AMENDMENT TO THE AMENDED AND RESTATED AGREEMENT OF LIMITED PARTNERSHIP OF ROYAL HAWAIIAN ORCHARDS, L.P.
Exhibit 3.1
AMENDMENT TO THE
AMENDED AND RESTATED AGREEMENT OF LIMITED PARTNERSHIP
OF
ROYAL HAWAIIAN ORCHARDS, L.P.
This amendment to the Amended and Restated Agreement of Limited Partnership of Royal Hawaiian Orchards, L.P. (this “Amendment”) is duly adopted by Royal Hawaiian Resources, Inc., the managing general partner (the “Managing General Partner”) of Royal Hawaiian Orchards, L.P. (the “Partnership”) and is effective as of November 1, 2013.
RECITALS
A. The Partnership was formed as a limited partnership under the laws of the State of Delaware pursuant to an Agreement of Limited Partnership dated April 14, 1986 and a Certificate of Limited Partnership dated April 14, 1986 filed by the Partnership with the Office of the Secretary of State of Delaware. The Agreement of Limited Partnership was amended and restated as of (i) October 14, 1989, (ii) March 10, 2008 and (iii) October 1, 2012.

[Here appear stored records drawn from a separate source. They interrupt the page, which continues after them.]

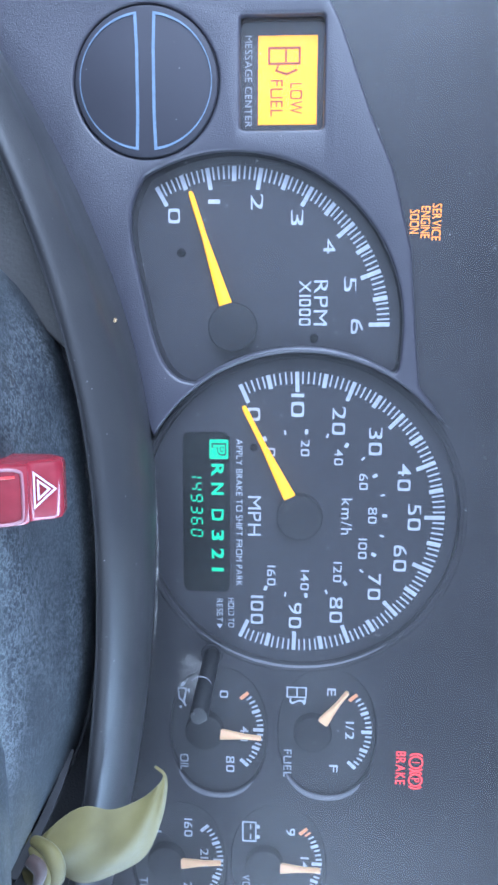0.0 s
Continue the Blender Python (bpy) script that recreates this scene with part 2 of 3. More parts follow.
GREENDARK = paint("dark_green_ink", (0.0, 0.16, 0.1), 0.5)
WINDOW = plastic("dark_display_window", (0.001, 0.003, 0.003), (0.002, 0.005, 0.005), 0.5, 900, 0.0, 0.02, 30.0, 0.05)
SCREEN = paint("lit_amber_screen", (1.0, 0.40, 0.0), 0.8, 0.95, 0.02)
SCREENINK = paint("brown_screen_segments", (0.30, 0.05, 0.0), 0.6, 0.12)
ORANGE = paint("lit_orange_warning", (1.0, 0.3, 0.03), 0.5, 0.9, 0.05)
RED = paint("lit_red_warning", (1.0, 0.05, 0.06), 0.5, 1.1, 0.05)
BLUE = paint("pale_blue_outline", (0.13, 0.19, 0.27), 0.5)
LENS = lens_material()
RIBBON = cloth("sheer_yellow_green_ribbon", (0.125, 0.104, 0.032), (0.20, 0.168, 0.060), 0.2)
BRIGHT = cloth("bright_yellow_ribbon", (0.50, 0.38, 0.02), (0.62, 0.48, 0.05))
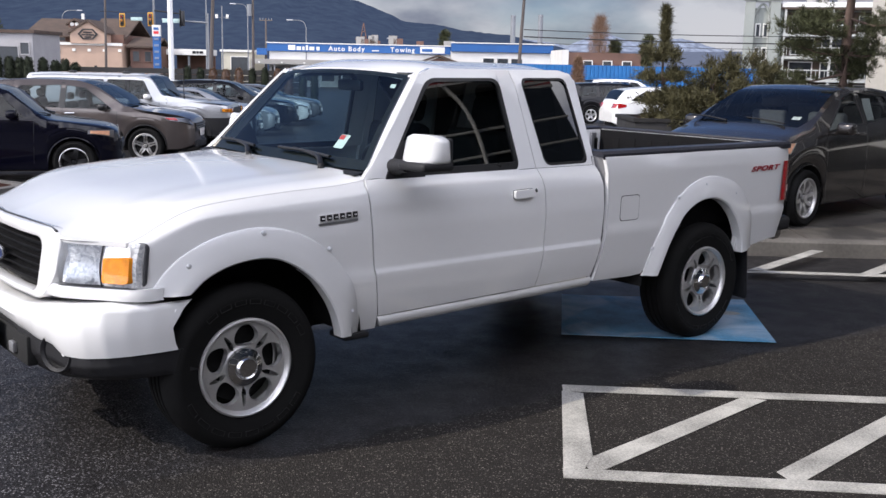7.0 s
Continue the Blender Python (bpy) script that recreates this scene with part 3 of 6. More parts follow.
LAMP_SEAL = mat("lamp_seal_grey", (0.05, 0.05, 0.055), 0.4, var=0.2, scale=20)
for s in (-1, 1):
    lamp = new("headlamp")
    lamp.parent = truck
    lamp["label"] = "clear headlamp with an amber corner lamp"

    def lens_at(o0, o1, z0, z1, push, bow=0.012):
        def at(u, v):
            off = o0 + (o1 - o0) * u
            z = z0 + (z1 - z0) * v
            top = 0.0
            return (front_x(off) - push - 0.10 * (0.88 - z) - bow * math.sin(math.pi * v) - 0.006 * math.sin(math.pi * u), MID + s * off, z - top)
        return at
    part("lamp_housing", curl(grid(lens_at(0.600, 0.838, 0.780, 0.972, -0.075, 0.0), steps(0, 1, 12), steps(0, 1, 6)), (0.05, 0, 0)), BLACK_TRIM, lamp)
    bowl = grid(lambda u, v: (lambda p: (p[0] + 0.028 * math.sin(math.pi * u) ** 0.6 * math.sin(math.pi * v) ** 0.6, p[1], p[2]))(lens_at(0.588, 0.745, 0.787, 0.965, -0.010, 0)(u, v)), steps(0, 1, 14), steps(0, 1, 12))
    part("reflector", bowl, FACET, lamp)
    part("lens", grid(lens_at(0.590, 0.748, 0.785, 0.968, 0.006), steps(0, 1, 12), steps(0, 1, 8)), LENS, lamp)
    def lamp_face(push, bow=0.006):
        return lambda u, v: (front_x(u) - push - 0.10 * (0.88 - v) - bow * math.sin(math.pi * (u - 0.75) / 0.12), MID + s * u, v)
    ring_line = dense(rounded([Vector(p) for p in ((0.750, 0.783), (0.866, 0.783), (0.866, 0.969), (0.750, 0.966))], 0.024, 5), 0.02)
    part("amber_frame", curl(grid(lens_at(0.752, 0.862, 0.786, 0.964, 0.002), steps(0, 1, 10), steps(0, 1, 8)), (0.022, 0, 0)), FACET, lamp)
    part("amber_lamp", plate(dense(rounded([Vector(p) for p in ((0.764, 0.802), (0.853, 0.802), (0.853, 0.914), (0.764, 0.906))], 0.012, 4), 0.02), [], lamp_face(0.026, 0.008), (0.024, 0, 0)), AMBER, lamp, "amber corner lamp")
    part("amber_edge", plate(ring_line, [shrink(ring_line, 0.006)], lamp_face(-0.020), (0.012, 0, 0)), LAMP_SEAL, lamp, smooth=False)
    for o0, o1, z0, z1 in ((0.598, 0.750, 0.9655, 0.9705), (0.598, 0.866, 0.779, 0.783), (0.7485, 0.7525, 0.782, 0.966)):
        part("lamp_edge", grid(lens_at(o0, o1, z0, z1, 0.007), steps(0, 1, 12), steps(0, 1, 6)), LAMP_SEAL, lamp)
    part("lamp_sill", curl(grid(lens_at(0.50, 0.888, 0.728, 0.779, 0.012, 0.006), steps(0, 1, 16), steps(0, 1, 5)), (0.06, 0, 0)), WHITE_PAINT, lamp, "white panel under the headlamp")

# front bumper
BUMP_OFF = [0, 0.30, 0.55, 0.70, 0.78, 0.84, 0.875, 0.892, 0.895]
BUMP_X = [-0.790, -0.785, -0.762, -0.705, -0.662, -0.600, -0.52, -0.42, -0.305]


def bump_line(t):
    """Plan of the bumper from end to end, t in -1..1."""
    k = abs(t) * (len(BUMP_OFF) - 1)
    off, x = lerp(k, range(len(BUMP_OFF)), BUMP_OFF), lerp(k, range(len(BUMP_OFF)), BUMP_X)
    return (off if t >= 0 else -off), x


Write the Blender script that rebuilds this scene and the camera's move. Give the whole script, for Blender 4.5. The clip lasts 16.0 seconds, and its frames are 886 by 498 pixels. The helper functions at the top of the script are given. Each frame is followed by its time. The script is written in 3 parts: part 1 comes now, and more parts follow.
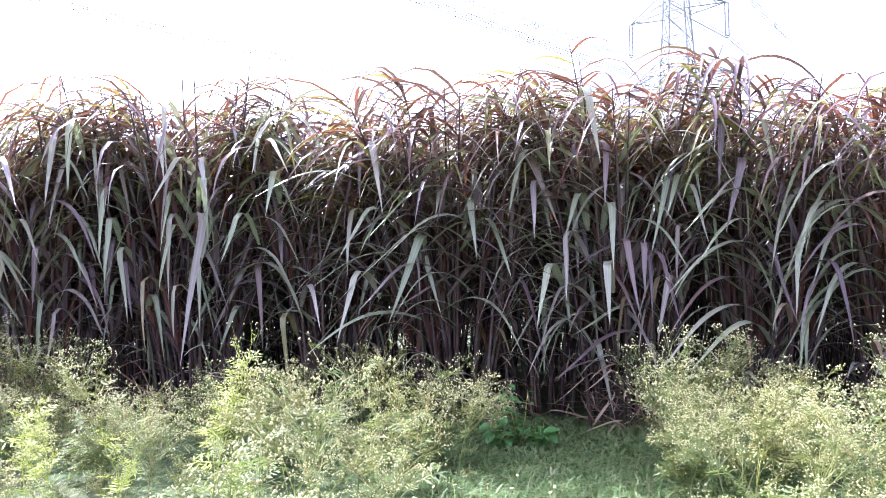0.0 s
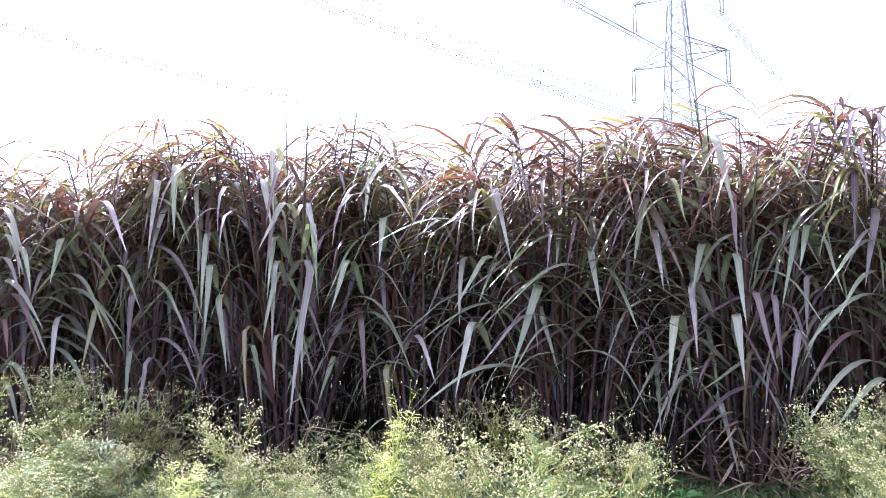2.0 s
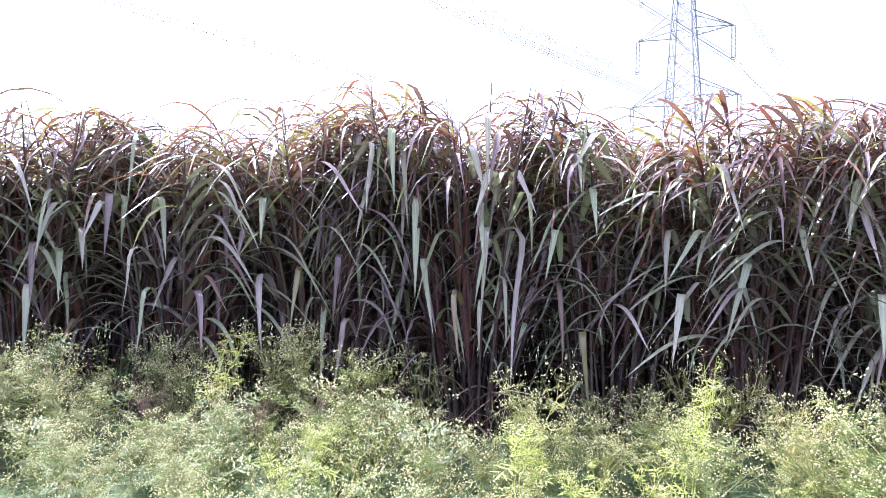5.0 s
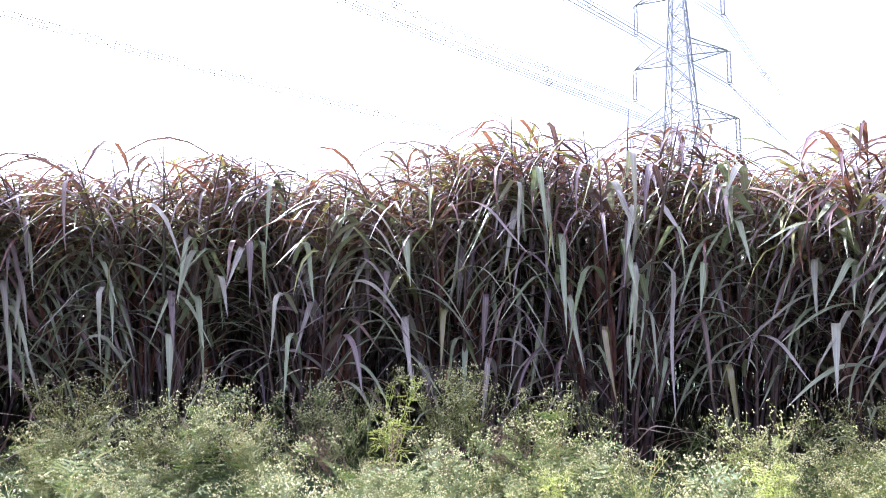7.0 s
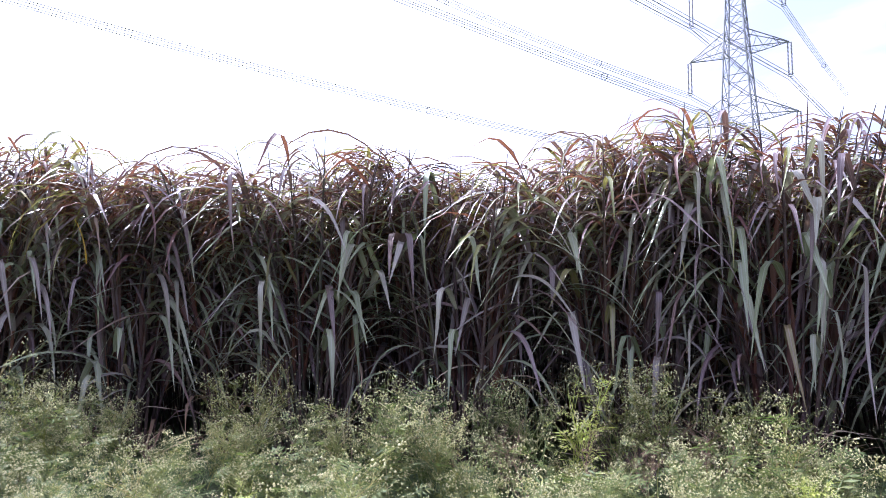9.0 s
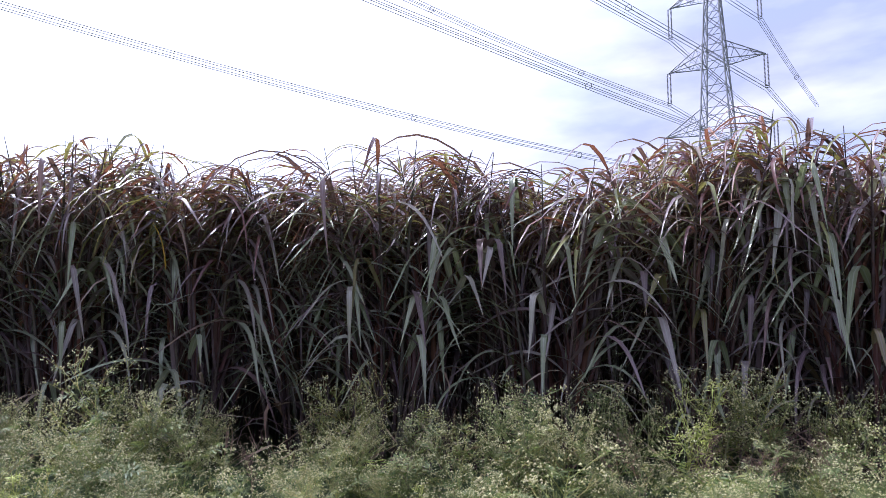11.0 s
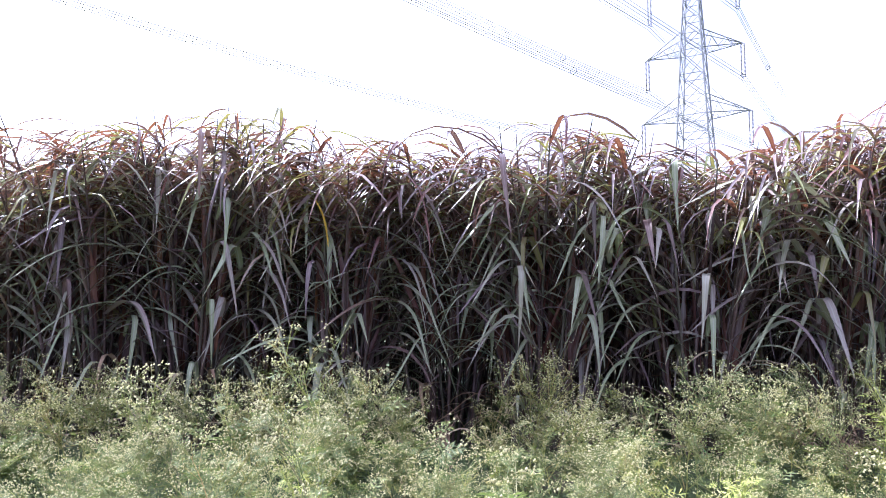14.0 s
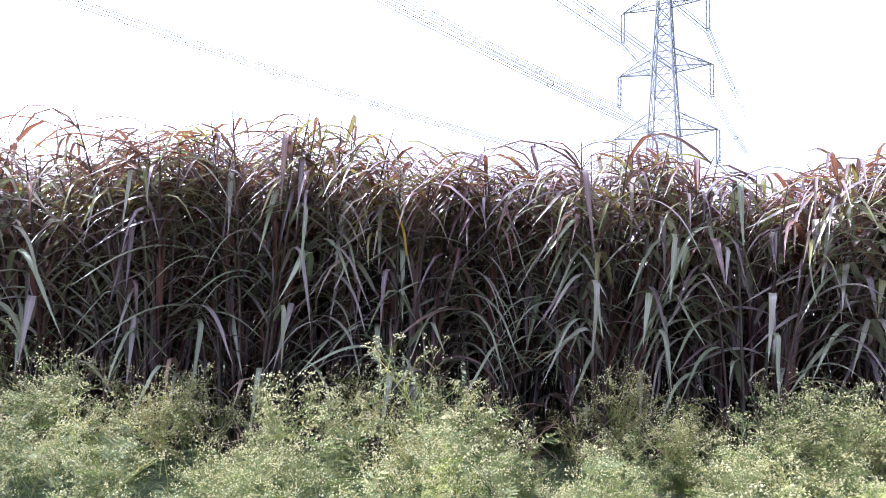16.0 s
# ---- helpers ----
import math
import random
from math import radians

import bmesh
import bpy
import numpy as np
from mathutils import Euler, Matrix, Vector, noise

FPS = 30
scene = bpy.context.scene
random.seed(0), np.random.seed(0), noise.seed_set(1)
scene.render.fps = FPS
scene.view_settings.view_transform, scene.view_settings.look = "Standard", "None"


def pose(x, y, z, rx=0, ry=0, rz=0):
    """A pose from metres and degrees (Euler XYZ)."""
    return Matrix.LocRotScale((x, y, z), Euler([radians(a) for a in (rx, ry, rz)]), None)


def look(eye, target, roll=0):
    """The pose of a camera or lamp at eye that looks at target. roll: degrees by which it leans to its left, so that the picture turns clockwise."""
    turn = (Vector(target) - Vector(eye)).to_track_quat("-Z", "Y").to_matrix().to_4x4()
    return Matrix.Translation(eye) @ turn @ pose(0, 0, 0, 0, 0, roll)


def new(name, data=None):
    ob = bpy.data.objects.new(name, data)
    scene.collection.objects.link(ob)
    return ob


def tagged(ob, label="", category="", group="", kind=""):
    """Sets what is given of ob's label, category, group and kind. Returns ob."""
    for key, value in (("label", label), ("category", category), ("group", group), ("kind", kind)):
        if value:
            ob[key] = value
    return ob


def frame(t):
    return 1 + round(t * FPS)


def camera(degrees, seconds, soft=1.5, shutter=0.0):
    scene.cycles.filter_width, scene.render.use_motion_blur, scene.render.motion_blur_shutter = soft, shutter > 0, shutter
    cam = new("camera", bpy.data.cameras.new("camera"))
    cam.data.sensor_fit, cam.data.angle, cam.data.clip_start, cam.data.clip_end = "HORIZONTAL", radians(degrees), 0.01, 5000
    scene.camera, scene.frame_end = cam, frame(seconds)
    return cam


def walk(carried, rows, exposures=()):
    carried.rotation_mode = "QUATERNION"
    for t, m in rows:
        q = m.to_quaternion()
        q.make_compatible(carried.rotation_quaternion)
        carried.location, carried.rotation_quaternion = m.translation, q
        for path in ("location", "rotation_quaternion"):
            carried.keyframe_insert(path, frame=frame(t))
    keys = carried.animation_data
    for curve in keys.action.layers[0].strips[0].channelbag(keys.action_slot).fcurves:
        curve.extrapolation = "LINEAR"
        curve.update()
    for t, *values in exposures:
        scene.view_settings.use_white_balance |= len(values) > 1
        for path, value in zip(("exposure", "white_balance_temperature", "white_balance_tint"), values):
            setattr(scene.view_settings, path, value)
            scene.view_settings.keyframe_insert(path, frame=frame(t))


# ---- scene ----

B. The Amended and Restated Agreement of Limited Partnership, as amended effective as of October 1, 2012, is the currently effective partnership agreement (the “Partnership Agreement”). Capital terms used but not defined herein have the meanings given to such terms in the Partnership Agreement.
C. The Managing General Partner has determined that this Amendment (i) does not have a material adverse effect upon the Limited Partners or the Partnership, (ii) is necessary or desirable to facilitate the trading of the Depositary Units, and (iii) is necessary to reflect the respective allocations, distributions, liquidation and other rights with respect to new securities issued by the Partnership.
NOW, THEREFORE, as authorized pursuant to Section 6.11 of the Partnership Agreement, the Managing General Partner does hereby amend the Partnership Agreement as follows:
AGREEMENT
1. Subsection (D) of Section 7.10 is amended by the addition of the following new paragraph (5):
“(5) Upon the exercise of a noncompensatory option issued by the Partnership, the Capital Accounts of all Partners and the Carrying Values of all Partnership Properties shall be adjusted to reflect any Unrealized Gain or Unrealized Loss attributable to the Partnership Properties, in each case in the manner described in Section 1.704-1(b)(2)(iv)(s)(2) of the Income Tax Regulations. For the purposes of this Section 7.10(D)(5), the term ‘noncompensatory option’ shall have the definition given to such term in Section 1.721-2(f) of the Income Tax Regulations.”
2. Except as amended pursuant to this Amendment, the provisions of the Partnership Agreement shall remain in effect.